Deacon Joel Phelps: Cites U of I Newman Center experiences

By: By Jennifer Willems

Two pastors of St. Philomena’s Parish in Monticello will offer assistance to Deacon Joel Phelps during his ordination weekend.

The current pastor, Father Bruce Lopez, will be his vesting priest during the ordination liturgy. Father Patrick DeMeulemeester, who served in Monticello during Deacon Phelps’ first years in the seminary, will be the homilist for his first Mass, which is planned for Sunday, May 27, at 11:30 a.m. at St. Philomena’s Church. A reception will follow in the parish hall.

The priesthood wasn’t really on Deacon Phelps’ radar when he went to the University of Illinois in 2003. That started to change while he was living in St. John’s Catholic Newman Center.

He got involved in the Knights of Columbus and became a sacristan for St. John’s Chapel. With the encouragement of the other sacristans there he started to go to daily Mass, pray the rosary and seek out the sacrament of reconciliation more frequently — “a more faithful living of the Catholic life.”

Not only did he get to know the priests better, but he also started talking to other students at the Newman Center who were discerning seminary. His initial moment of discernment came the day Pope Benedict XVI was elected to the papacy.

“I was thinking seriously about what it means to be pope and to give your life over to that kind of service,” Deacon Phelps recalled. “Then my thoughts expanded to what it must be like for any priest to give his life over to the service of the church. That’s what led me to consider the possibility.”

At the end of his sophomore year he felt he was being called to the seminary, but decided to get his degree in accounting before making the change. That changed after he went to Emmaus Days.

“I talked to the priests and the seminarians and they helped me to see the main reason I wanted to wait to graduate was anxiety,” Deacon Phelps told The Post. “It wasn’t that the Lord was calling me to wait, but it was what I wanted.”

Unbeknownst to him, God had been preparing him for the seminary from the moment he arrived at the University of Illinois, he said, noting that “once I took the fingers out of my ears it was pretty obvious.”

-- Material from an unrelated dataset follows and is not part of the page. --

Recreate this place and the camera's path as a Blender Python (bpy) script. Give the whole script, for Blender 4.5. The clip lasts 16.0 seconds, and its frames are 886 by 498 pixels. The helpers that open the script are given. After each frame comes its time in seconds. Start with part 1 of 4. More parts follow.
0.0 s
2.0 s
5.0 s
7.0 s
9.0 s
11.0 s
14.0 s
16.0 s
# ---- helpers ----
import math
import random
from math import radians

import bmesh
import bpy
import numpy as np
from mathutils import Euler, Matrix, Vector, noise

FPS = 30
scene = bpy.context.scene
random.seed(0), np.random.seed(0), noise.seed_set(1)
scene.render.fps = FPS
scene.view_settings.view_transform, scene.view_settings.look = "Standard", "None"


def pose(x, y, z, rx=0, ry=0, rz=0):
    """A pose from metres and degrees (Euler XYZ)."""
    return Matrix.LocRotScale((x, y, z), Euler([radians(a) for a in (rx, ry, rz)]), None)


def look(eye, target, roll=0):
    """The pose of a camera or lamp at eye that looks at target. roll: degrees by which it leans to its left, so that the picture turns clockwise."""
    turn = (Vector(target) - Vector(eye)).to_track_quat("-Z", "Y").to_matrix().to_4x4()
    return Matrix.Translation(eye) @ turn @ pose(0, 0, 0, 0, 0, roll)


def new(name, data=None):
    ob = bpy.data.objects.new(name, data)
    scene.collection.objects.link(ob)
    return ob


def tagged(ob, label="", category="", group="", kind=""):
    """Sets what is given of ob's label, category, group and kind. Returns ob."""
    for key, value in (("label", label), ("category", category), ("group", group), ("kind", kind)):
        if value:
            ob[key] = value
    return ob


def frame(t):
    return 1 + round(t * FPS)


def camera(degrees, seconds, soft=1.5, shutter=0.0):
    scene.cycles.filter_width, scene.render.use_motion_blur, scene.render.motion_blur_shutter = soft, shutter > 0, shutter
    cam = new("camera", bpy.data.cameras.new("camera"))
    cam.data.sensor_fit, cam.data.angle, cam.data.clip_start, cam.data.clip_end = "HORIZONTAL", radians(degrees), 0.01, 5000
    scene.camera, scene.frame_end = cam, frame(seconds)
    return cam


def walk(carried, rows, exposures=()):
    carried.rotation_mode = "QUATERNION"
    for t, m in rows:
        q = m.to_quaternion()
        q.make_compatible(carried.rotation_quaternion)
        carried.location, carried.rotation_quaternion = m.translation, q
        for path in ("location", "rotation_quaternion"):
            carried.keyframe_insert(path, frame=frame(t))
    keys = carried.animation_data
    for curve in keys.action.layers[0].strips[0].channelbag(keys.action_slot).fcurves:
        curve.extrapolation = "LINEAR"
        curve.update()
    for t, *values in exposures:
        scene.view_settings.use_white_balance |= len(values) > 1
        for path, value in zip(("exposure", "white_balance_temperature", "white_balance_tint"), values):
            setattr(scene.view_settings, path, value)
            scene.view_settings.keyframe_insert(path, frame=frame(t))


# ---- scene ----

Deacon Phelps went to Immaculate Heart of Mary Seminary in Winona, Minn., in 2005 and Kenrick-Glennon Seminary in St. Louis in 2007. Since being ordained a deacon last spring he has been involved in pastoral ministry at St. Margaret Mary Alacocque Parish in St. Louis, where he preaches every weekend, baptized several children, worked with the youth group and done some teaching in the school.

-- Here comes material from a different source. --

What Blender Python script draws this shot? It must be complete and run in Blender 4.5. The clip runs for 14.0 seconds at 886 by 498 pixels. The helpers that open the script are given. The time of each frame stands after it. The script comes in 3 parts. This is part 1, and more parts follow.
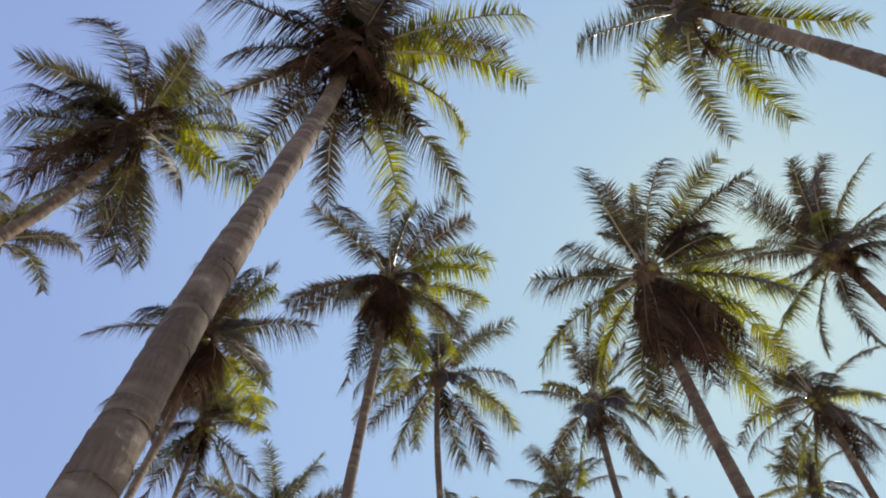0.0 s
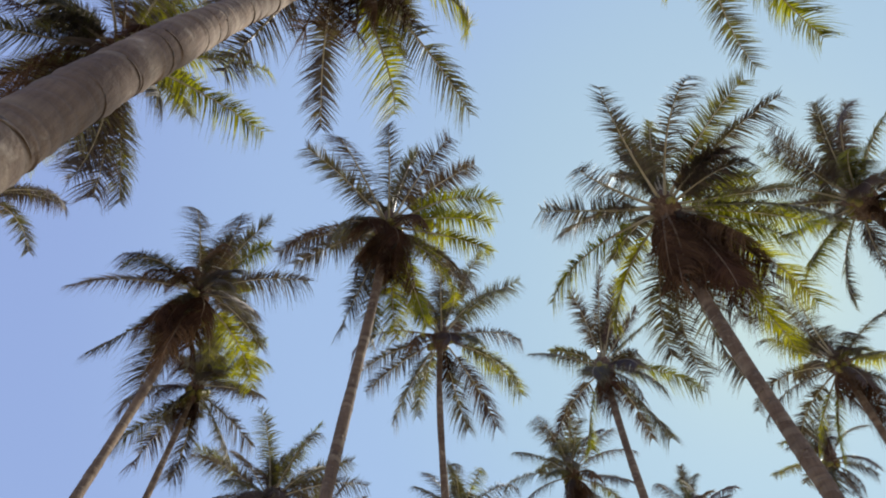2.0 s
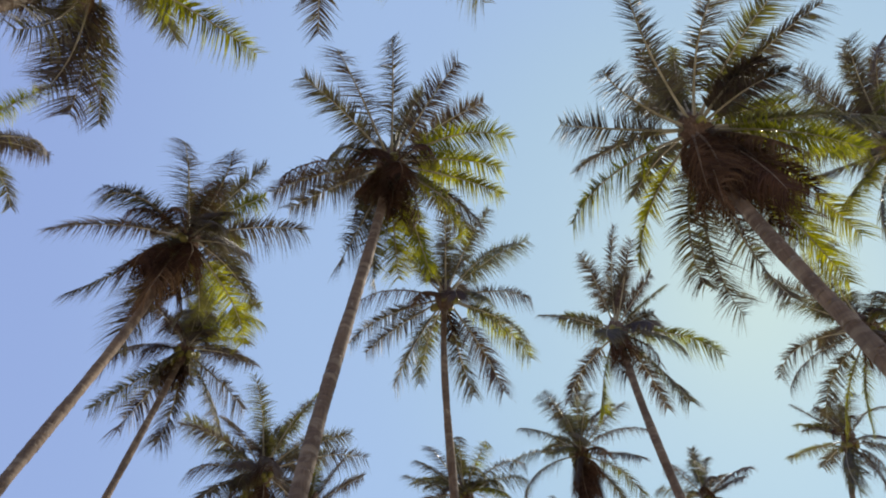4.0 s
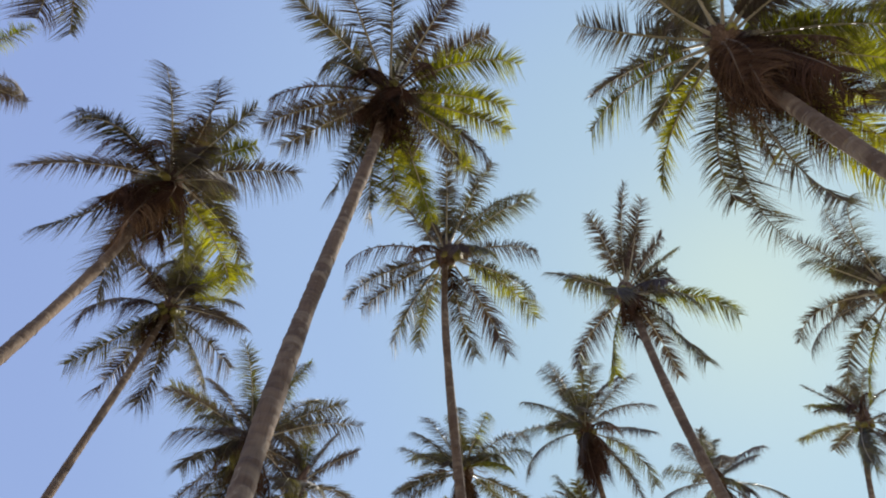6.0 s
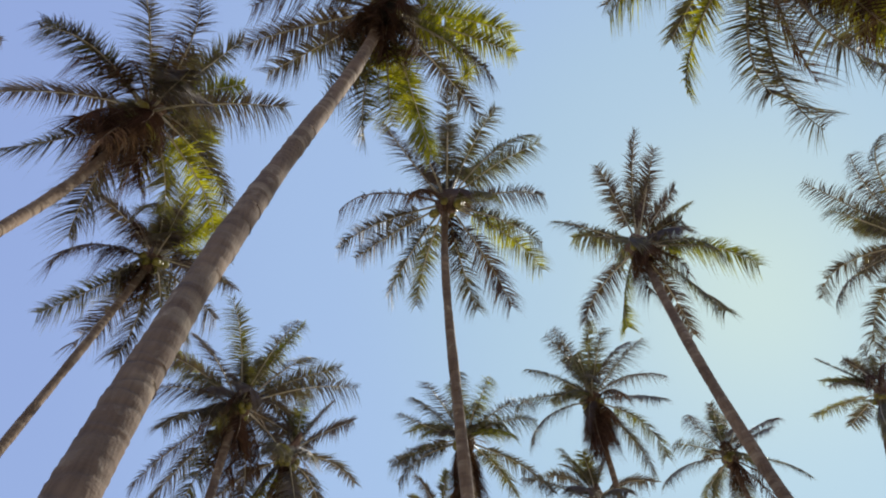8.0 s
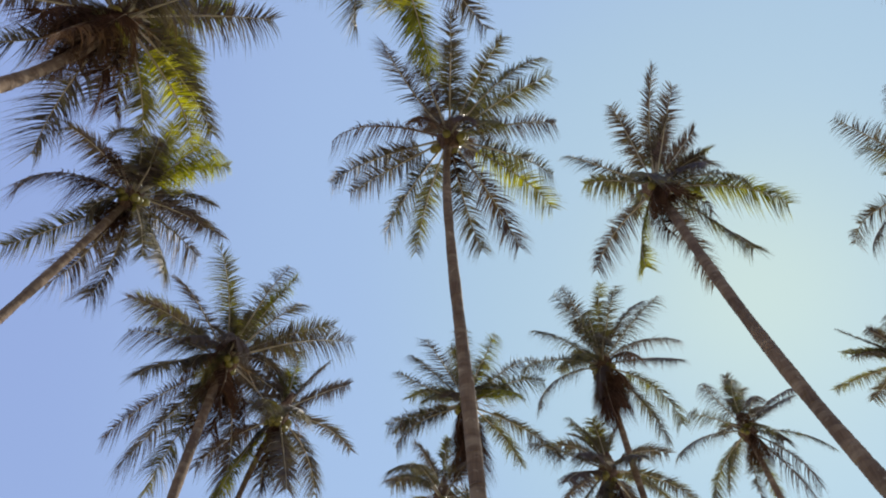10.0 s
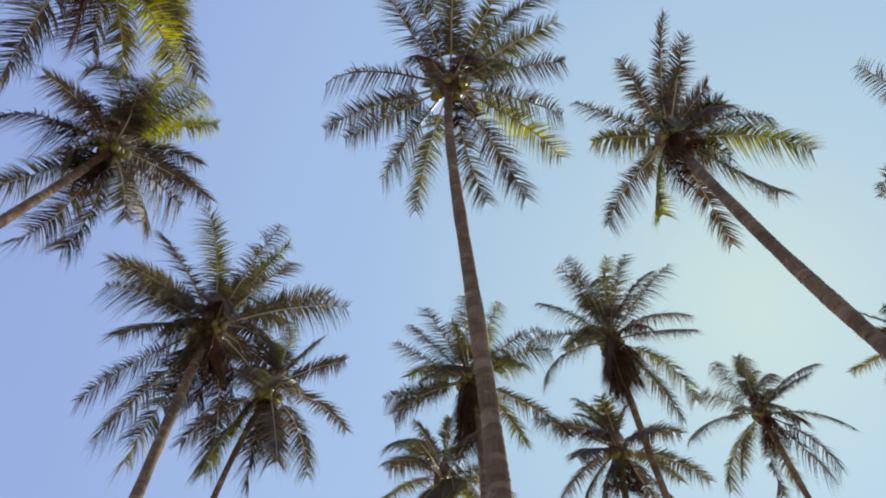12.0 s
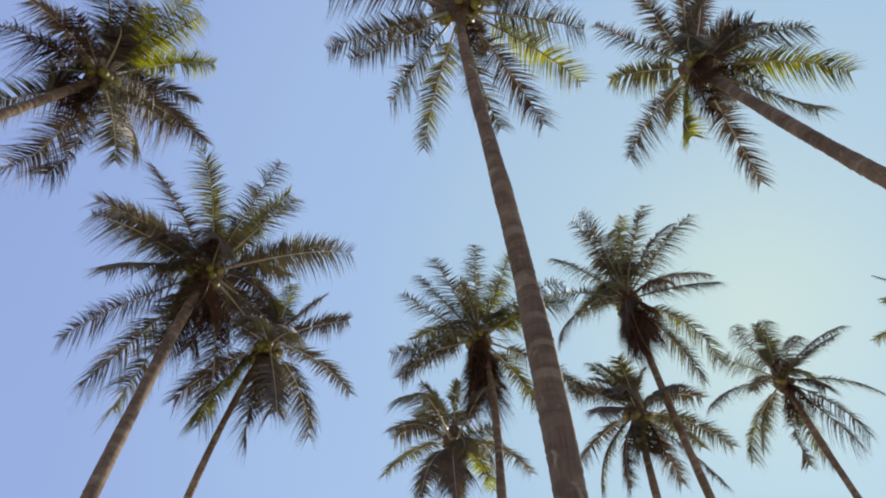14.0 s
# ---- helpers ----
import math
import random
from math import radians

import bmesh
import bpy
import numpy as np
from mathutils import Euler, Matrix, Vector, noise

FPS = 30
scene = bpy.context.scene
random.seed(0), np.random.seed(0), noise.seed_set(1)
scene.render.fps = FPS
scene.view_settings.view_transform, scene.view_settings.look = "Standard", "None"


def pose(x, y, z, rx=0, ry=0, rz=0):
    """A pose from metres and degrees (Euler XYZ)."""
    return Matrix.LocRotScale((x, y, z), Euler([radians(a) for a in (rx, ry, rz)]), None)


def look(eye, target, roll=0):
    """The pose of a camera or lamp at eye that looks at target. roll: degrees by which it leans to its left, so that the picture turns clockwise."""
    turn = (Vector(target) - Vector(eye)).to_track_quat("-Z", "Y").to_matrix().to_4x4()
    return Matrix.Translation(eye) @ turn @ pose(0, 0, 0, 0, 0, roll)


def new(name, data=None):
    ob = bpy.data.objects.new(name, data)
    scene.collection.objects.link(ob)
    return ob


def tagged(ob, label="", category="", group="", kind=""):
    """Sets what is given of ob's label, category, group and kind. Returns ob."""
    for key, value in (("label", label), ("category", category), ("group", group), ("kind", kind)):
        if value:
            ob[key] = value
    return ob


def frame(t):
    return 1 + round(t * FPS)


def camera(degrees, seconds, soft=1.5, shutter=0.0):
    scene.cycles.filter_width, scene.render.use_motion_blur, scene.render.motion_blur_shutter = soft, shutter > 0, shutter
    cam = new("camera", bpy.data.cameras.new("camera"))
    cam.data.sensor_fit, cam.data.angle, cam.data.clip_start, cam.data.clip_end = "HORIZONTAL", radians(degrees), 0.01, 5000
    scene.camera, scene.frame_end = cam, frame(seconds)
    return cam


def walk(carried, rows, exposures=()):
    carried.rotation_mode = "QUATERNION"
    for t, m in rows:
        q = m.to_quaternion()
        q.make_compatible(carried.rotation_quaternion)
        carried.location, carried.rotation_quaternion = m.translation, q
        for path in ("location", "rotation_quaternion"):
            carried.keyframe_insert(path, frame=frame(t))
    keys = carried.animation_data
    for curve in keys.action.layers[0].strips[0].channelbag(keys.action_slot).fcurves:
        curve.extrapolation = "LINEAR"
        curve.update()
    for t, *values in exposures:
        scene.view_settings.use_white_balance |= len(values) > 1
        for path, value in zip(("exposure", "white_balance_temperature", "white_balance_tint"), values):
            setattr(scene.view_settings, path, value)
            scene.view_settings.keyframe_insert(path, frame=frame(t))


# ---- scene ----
cam = camera(68.00, 14.0, soft=1.95)
PATH = [
    (0.0, -0.000, 0.000, 1.500, 142.69, 0.43, 0.28),
    (0.5, 0.060, 0.346, 1.530, 142.56, 0.31, 0.37),
    (1.0, 0.099, 0.763, 1.533, 142.48, 0.16, 0.42),
    (1.5, 0.066, 1.241, 1.522, 142.41, 0.21, 0.51),
    (2.0, -0.002, 1.741, 1.512, 142.41, 0.27, 0.48),
    (2.5, -0.068, 2.264, 1.509, 142.51, 0.26, 0.44),
    (3.0, -0.116, 2.771, 1.516, 142.60, 0.19, 0.38),
    (5.5, -0.262, 5.213, 1.506, 143.19, -0.01, -0.15),
    (6.0, -0.293, 5.680, 1.536, 143.20, 0.06, -0.27),
    (6.5, -0.330, 6.131, 1.560, 143.17, 0.12, -0.36),
    (7.0, -0.325, 6.610, 1.575, 143.17, 0.09, -0.39),
    (7.5, -0.292, 7.082, 1.590, 143.14, -0.01, -0.37),
    (8.0, -0.255, 7.550, 1.615, 143.12, -0.07, -0.29),
    (10.5, -0.196, 10.175, 1.793, 143.13, -0.50, -0.38),
    (11.0, -0.183, 10.618, 1.811, 143.45, -0.42, -0.32),
    (11.5, -0.233, 11.066, 1.790, 143.93, -0.26, -0.37),
    (12.0, -0.313, 11.501, 1.757, 144.23, -0.14, -0.40),
    (12.5, -0.381, 11.952, 1.711, 144.37, -0.16, -0.36),
    (13.0, -0.442, 12.459, 1.663, 144.50, -0.21, -0.27),
    (13.5, -0.515, 12.972, 1.637, 144.62, -0.16, -0.28),
    (14.0, -0.575, 13.500, 1.640, 144.85, -0.01, -0.29),
]
EXPOSURES = [(0.0, 0.0), (14.0, 0.0)]
walk(cam, [(t, pose(x, y, z, rx, ry, rz)) for t, x, y, z, rx, ry, rz in PATH], EXPOSURES)

# ---- light ----
SUN_AZIMUTH, SUN_HEIGHT = 36.5, 44.3
world = bpy.data.worlds.new("sky")
scene.world = world
world.use_nodes = True
wn, wl = world.node_tree.nodes, world.node_tree.links
wn.clear()
sky = wn.new("ShaderNodeTexSky")
sky.sky_type, sky.sun_disc = "NISHITA", False
sky.sun_elevation, sky.sun_rotation = radians(SUN_HEIGHT), radians(SUN_AZIMUTH)
sky.altitude, sky.air_density, sky.dust_density, sky.ozone_density = 0, 1.0, 0.4, 1.8
background = wn.new("ShaderNodeBackground")
background.inputs["Strength"].default_value = 0.036
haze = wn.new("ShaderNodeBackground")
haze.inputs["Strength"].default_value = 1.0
both = wn.new("ShaderNodeAddShader")
world_out = wn.new("ShaderNodeOutputWorld")
tint = wn.new("ShaderNodeMix")
tint.data_type, tint.blend_type = "RGBA", "MULTIPLY"
tint.inputs["Factor"].default_value, tint.inputs["B"].default_value = 1.0, (0.85, 0.92, 0.48, 1)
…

His summer assignments have taken him to Catholic Charities, where he worked with senior citizens, and to St. Vincent de Paul Parish in Peoria, the Catholic parishes of LaSalle, and St. Patrick’s Church of Merna in Bloomington and St. Mary’s in Downs.

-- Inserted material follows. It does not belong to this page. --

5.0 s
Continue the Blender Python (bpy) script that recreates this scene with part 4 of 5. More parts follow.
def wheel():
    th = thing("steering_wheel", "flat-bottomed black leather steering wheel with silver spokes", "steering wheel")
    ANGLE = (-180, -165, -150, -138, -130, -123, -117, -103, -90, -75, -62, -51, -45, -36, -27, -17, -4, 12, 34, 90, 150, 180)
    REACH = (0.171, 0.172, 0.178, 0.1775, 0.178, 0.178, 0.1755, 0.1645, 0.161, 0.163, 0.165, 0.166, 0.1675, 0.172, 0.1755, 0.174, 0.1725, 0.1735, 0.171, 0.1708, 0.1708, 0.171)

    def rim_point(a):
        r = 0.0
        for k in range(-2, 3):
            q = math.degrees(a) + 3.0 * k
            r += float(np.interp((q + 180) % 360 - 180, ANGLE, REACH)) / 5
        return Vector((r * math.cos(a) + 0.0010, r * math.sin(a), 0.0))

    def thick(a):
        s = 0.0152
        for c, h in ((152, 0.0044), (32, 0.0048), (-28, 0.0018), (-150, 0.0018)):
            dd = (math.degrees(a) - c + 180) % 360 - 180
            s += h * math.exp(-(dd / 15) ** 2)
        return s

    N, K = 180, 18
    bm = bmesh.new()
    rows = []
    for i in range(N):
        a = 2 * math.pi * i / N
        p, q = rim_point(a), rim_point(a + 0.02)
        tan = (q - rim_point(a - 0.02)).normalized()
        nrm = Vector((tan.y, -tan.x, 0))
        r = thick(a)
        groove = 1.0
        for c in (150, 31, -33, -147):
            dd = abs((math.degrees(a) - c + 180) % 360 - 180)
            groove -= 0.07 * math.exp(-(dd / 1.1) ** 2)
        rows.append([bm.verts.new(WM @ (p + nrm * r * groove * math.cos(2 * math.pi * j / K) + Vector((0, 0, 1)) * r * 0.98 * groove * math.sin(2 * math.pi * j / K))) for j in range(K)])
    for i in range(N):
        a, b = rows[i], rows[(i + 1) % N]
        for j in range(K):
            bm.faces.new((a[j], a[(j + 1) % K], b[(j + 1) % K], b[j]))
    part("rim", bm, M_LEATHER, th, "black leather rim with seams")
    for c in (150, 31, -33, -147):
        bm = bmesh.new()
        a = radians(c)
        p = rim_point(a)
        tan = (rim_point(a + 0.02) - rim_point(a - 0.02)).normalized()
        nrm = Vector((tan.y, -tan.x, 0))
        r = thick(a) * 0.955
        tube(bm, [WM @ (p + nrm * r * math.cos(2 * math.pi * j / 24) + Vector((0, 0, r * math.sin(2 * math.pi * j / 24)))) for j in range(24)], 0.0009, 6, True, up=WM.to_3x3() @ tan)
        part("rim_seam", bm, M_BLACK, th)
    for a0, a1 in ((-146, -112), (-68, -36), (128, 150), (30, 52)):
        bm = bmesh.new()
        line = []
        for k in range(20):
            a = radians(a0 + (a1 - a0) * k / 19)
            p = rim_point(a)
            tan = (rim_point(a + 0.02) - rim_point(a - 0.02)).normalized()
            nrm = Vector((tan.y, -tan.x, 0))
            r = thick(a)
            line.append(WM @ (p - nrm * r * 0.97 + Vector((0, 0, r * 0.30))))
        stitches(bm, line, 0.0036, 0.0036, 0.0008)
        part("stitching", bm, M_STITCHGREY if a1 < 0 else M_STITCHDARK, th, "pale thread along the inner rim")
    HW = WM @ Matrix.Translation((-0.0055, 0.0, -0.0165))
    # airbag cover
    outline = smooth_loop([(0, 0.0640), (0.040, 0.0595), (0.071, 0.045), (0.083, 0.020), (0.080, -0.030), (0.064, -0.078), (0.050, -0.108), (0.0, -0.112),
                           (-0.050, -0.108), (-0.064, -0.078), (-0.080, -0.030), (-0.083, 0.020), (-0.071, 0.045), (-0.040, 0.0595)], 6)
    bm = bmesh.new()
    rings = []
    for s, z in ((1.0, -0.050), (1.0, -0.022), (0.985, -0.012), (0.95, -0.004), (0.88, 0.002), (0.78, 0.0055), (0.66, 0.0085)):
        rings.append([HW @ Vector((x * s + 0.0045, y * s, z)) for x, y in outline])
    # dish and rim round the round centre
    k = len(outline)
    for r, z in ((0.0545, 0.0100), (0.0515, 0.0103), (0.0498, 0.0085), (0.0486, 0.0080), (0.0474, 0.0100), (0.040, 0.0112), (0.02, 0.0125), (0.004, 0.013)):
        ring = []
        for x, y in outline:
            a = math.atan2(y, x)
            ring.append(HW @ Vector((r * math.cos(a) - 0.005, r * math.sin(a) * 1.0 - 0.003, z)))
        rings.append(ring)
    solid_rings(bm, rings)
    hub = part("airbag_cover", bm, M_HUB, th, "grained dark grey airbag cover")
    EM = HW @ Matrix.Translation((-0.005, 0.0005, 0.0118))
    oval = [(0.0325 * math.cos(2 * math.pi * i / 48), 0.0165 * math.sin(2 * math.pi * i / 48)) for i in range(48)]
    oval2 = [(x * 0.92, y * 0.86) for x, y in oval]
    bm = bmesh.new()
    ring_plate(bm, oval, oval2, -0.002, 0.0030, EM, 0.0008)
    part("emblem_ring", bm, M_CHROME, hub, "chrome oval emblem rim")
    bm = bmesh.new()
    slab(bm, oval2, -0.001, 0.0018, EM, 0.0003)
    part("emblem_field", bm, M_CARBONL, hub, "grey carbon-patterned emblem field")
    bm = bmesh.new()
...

Influential priests in his discernment have been Father Tom Holloway, Msgr. Stuart Swetland and Father Johndamaseni Zilimu at the Newman Center, and Father Joseph Hogan and Father Gregory Nelson, former pastors.

It was the rosary that he received from the Knights of Columbus during his first Lent at the University of Illinois that taught him how to pray, he said, calling it a “transformational experience.”

As he approaches ordination he is at peace.

“Every year there’s been a kind of growth and confidence and a call to continuing formation. There’s never been a strong moment of doubt,” Deacon Phelps said. “There’s been sort of a gradual sense of what I’m called to be.”